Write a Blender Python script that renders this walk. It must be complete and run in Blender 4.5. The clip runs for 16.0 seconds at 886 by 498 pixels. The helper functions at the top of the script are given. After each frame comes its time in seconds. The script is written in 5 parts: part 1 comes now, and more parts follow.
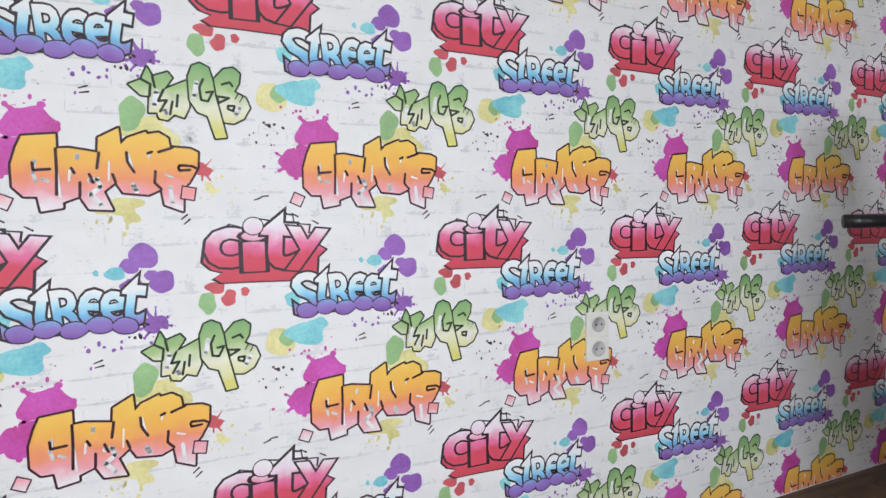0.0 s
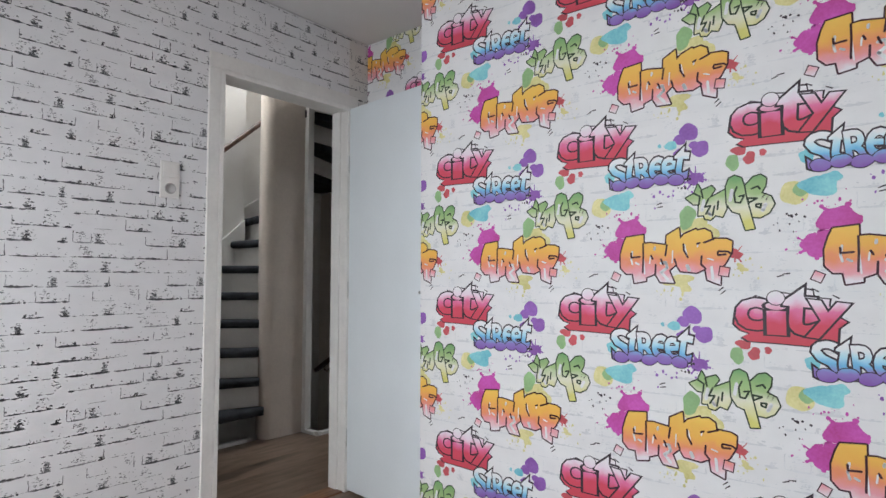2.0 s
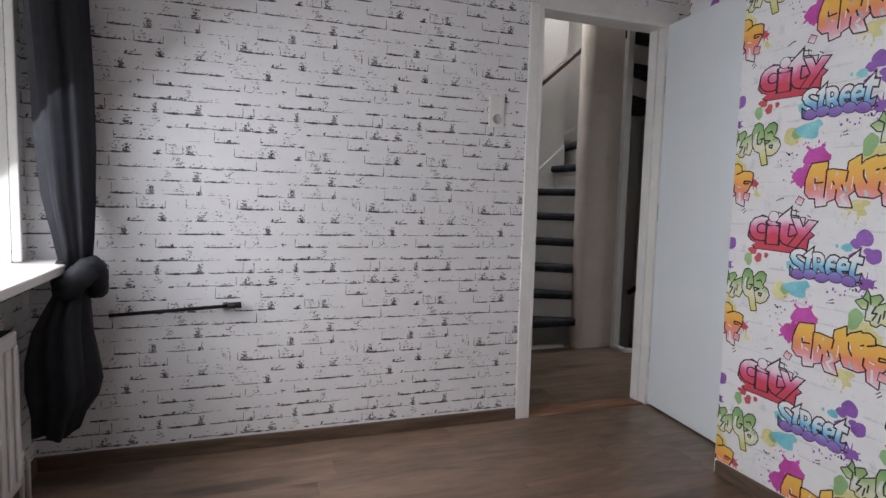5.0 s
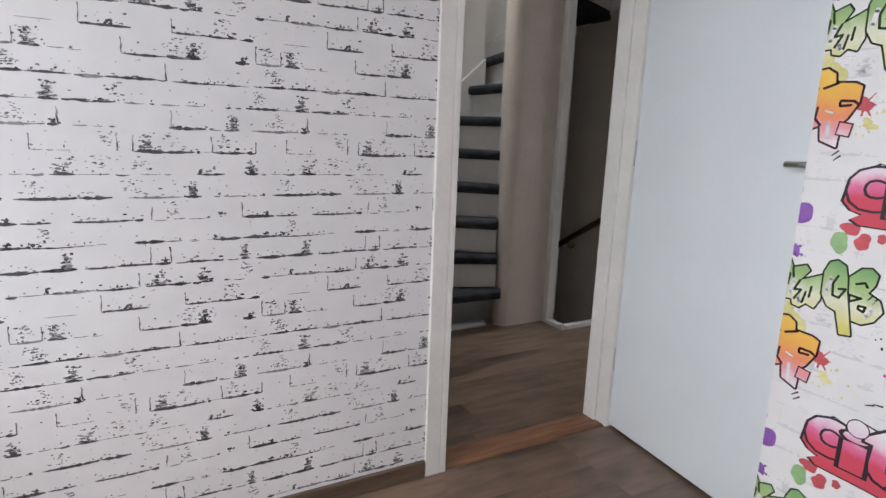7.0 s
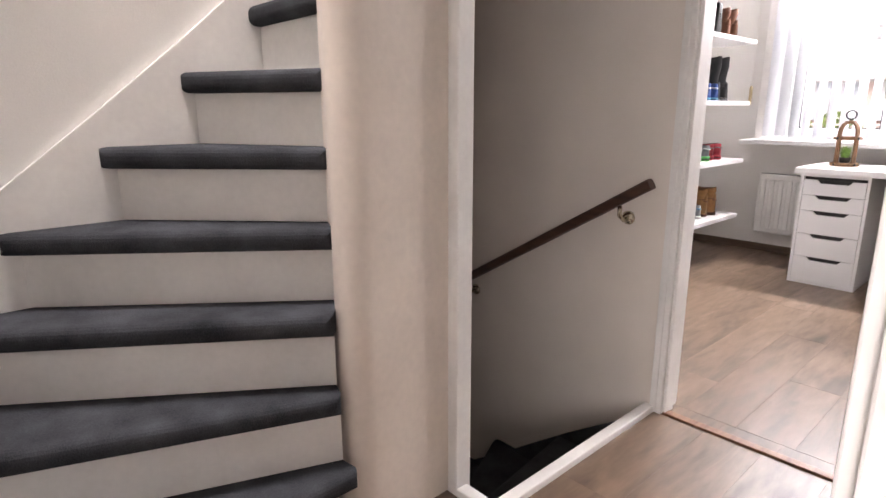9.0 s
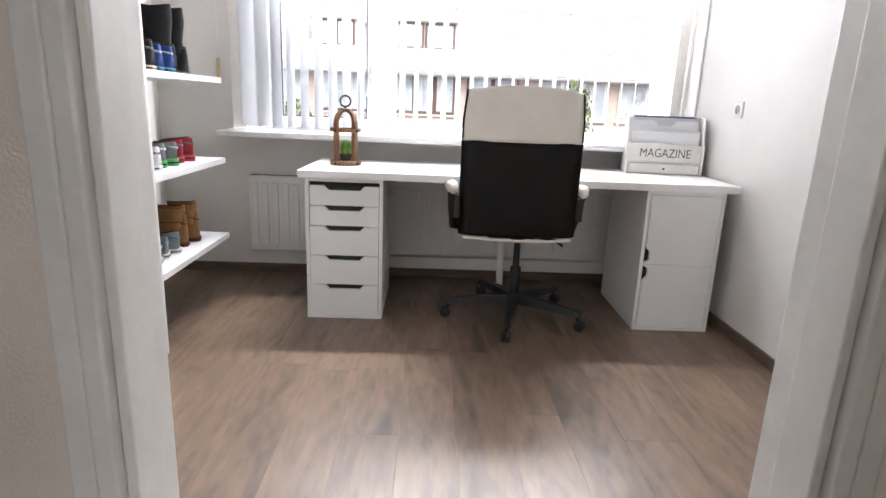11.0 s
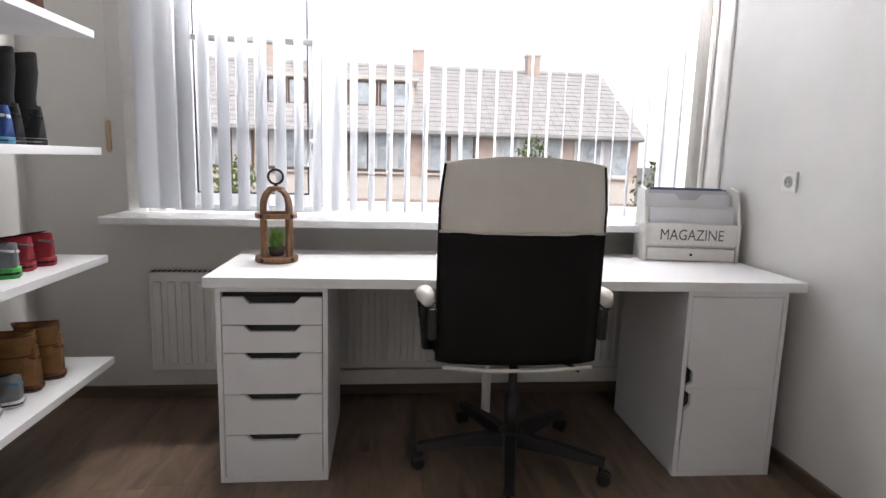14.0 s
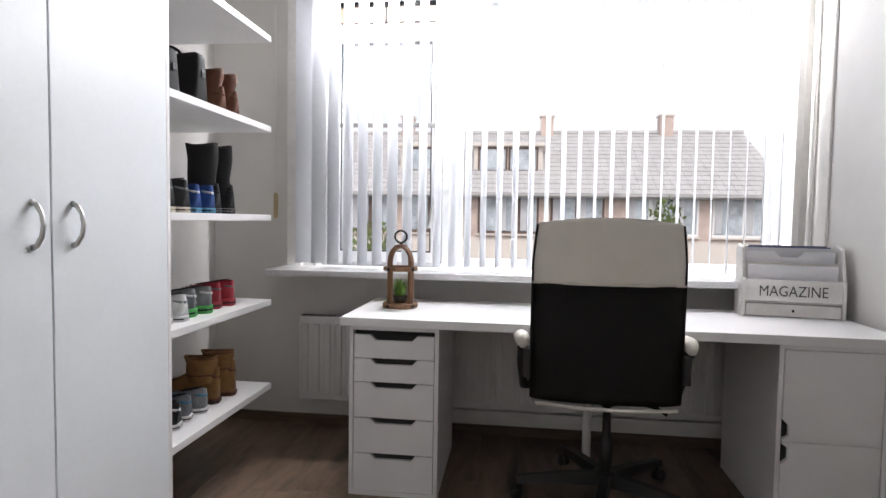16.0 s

------------------------------

● **Instruction**
Your task is to repeat the material above exactly, without its pictures.

● **Exercise response**
Write a Blender Python script that renders this walk. It must be complete and run in Blender 4.5. The clip runs for 16.0 seconds at 886 by 498 pixels. The helper functions at the top of the script are given. After each frame comes its time in seconds. The script is written in 5 parts: part 1 comes now, and more parts follow.
0.0 s
2.0 s
5.0 s
7.0 s
9.0 s
11.0 s
14.0 s
16.0 s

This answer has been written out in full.